Records contained in a dataset
%%

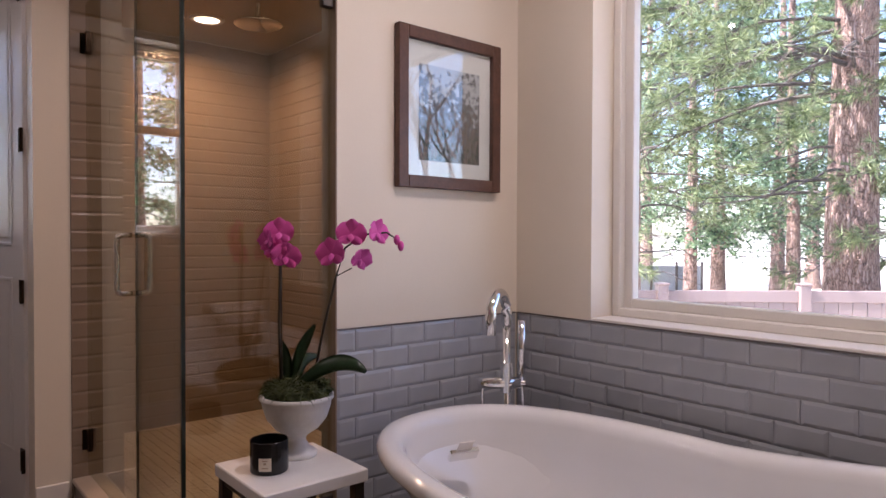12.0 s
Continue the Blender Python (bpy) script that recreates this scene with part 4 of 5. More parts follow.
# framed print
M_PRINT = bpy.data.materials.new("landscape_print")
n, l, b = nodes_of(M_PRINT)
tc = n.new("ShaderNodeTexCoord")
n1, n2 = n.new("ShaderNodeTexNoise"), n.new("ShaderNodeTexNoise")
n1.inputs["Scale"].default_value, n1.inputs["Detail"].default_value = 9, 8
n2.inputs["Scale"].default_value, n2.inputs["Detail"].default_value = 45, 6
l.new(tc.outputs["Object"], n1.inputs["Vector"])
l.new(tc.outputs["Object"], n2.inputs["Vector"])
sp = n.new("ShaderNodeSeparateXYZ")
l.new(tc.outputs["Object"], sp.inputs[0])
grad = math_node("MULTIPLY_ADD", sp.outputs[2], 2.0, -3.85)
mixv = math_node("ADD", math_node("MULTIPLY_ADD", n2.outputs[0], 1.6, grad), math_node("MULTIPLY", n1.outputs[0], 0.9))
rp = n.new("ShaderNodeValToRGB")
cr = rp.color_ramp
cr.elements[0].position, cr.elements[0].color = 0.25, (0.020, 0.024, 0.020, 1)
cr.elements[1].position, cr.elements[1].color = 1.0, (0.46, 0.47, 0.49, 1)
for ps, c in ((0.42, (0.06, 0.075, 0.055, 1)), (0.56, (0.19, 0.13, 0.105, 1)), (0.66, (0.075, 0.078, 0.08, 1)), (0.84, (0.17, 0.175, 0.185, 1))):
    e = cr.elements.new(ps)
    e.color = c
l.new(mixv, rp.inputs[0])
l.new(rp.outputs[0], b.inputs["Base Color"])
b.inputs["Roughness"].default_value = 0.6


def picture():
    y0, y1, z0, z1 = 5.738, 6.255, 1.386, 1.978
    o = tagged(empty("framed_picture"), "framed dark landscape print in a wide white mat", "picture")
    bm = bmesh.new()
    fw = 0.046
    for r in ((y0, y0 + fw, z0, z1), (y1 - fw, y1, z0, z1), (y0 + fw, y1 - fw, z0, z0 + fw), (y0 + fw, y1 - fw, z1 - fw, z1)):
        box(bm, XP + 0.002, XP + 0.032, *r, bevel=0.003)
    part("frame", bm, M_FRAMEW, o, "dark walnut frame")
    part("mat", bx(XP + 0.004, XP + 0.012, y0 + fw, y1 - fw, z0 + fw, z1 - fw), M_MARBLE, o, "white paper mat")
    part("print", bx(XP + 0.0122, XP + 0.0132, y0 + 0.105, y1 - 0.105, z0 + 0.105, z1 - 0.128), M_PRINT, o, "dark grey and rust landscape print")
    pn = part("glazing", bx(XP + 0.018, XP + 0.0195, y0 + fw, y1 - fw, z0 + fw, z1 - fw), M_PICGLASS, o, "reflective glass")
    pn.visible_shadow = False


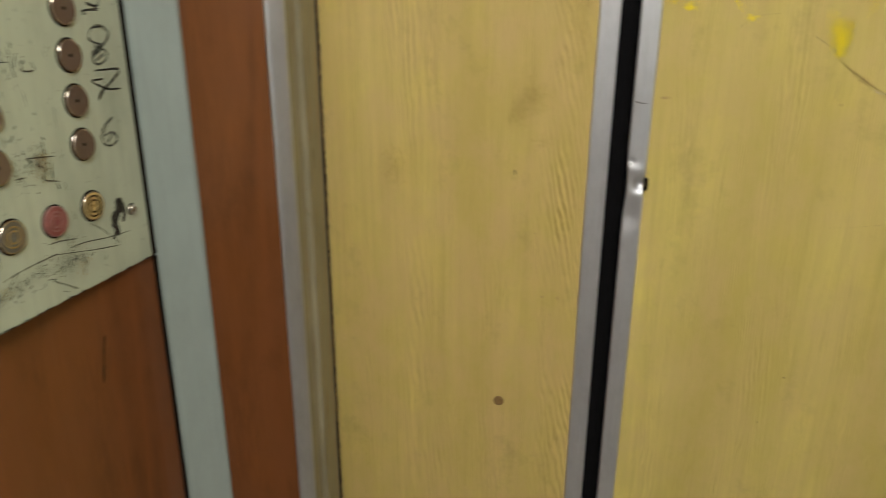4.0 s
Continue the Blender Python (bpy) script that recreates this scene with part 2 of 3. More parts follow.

%%

Except for the pictures, print the data above exactly.

Answer to this task:
12.0 s
Continue the Blender Python (bpy) script that recreates this scene with part 4 of 5. More parts follow.
# framed print
M_PRINT = bpy.data.materials.new("landscape_print")
n, l, b = nodes_of(M_PRINT)
tc = n.new("ShaderNodeTexCoord")
n1, n2 = n.new("ShaderNodeTexNoise"), n.new("ShaderNodeTexNoise")
n1.inputs["Scale"].default_value, n1.inputs["Detail"].default_value = 9, 8
n2.inputs["Scale"].default_value, n2.inputs["Detail"].default_value = 45, 6
l.new(tc.outputs["Object"], n1.inputs["Vector"])
l.new(tc.outputs["Object"], n2.inputs["Vector"])
sp = n.new("ShaderNodeSeparateXYZ")
l.new(tc.outputs["Object"], sp.inputs[0])
grad = math_node("MULTIPLY_ADD", sp.outputs[2], 2.0, -3.85)
mixv = math_node("ADD", math_node("MULTIPLY_ADD", n2.outputs[0], 1.6, grad), math_node("MULTIPLY", n1.outputs[0], 0.9))
rp = n.new("ShaderNodeValToRGB")
cr = rp.color_ramp
cr.elements[0].position, cr.elements[0].color = 0.25, (0.020, 0.024, 0.020, 1)
cr.elements[1].position, cr.elements[1].color = 1.0, (0.46, 0.47, 0.49, 1)
for ps, c in ((0.42, (0.06, 0.075, 0.055, 1)), (0.56, (0.19, 0.13, 0.105, 1)), (0.66, (0.075, 0.078, 0.08, 1)), (0.84, (0.17, 0.175, 0.185, 1))):
    e = cr.elements.new(ps)
    e.color = c
l.new(mixv, rp.inputs[0])
l.new(rp.outputs[0], b.inputs["Base Color"])
b.inputs["Roughness"].default_value = 0.6


def picture():
    y0, y1, z0, z1 = 5.738, 6.255, 1.386, 1.978
    o = tagged(empty("framed_picture"), "framed dark landscape print in a wide white mat", "picture")
    bm = bmesh.new()
    fw = 0.046
    for r in ((y0, y0 + fw, z0, z1), (y1 - fw, y1, z0, z1), (y0 + fw, y1 - fw, z0, z0 + fw), (y0 + fw, y1 - fw, z1 - fw, z1)):
        box(bm, XP + 0.002, XP + 0.032, *r, bevel=0.003)
    part("frame", bm, M_FRAMEW, o, "dark walnut frame")
    part("mat", bx(XP + 0.004, XP + 0.012, y0 + fw, y1 - fw, z0 + fw, z1 - fw), M_MARBLE, o, "white paper mat")
    part("print", bx(XP + 0.0122, XP + 0.0132, y0 + 0.105, y1 - 0.105, z0 + 0.105, z1 - 0.128), M_PRINT, o, "dark grey and rust landscape print")
    pn = part("glazing", bx(XP + 0.018, XP + 0.0195, y0 + fw, y1 - fw, z0 + fw, z1 - fw), M_PICGLASS, o, "reflective glass")
    pn.visible_shadow = False


4.0 s
Continue the Blender Python (bpy) script that recreates this scene with part 2 of 3. More parts follow.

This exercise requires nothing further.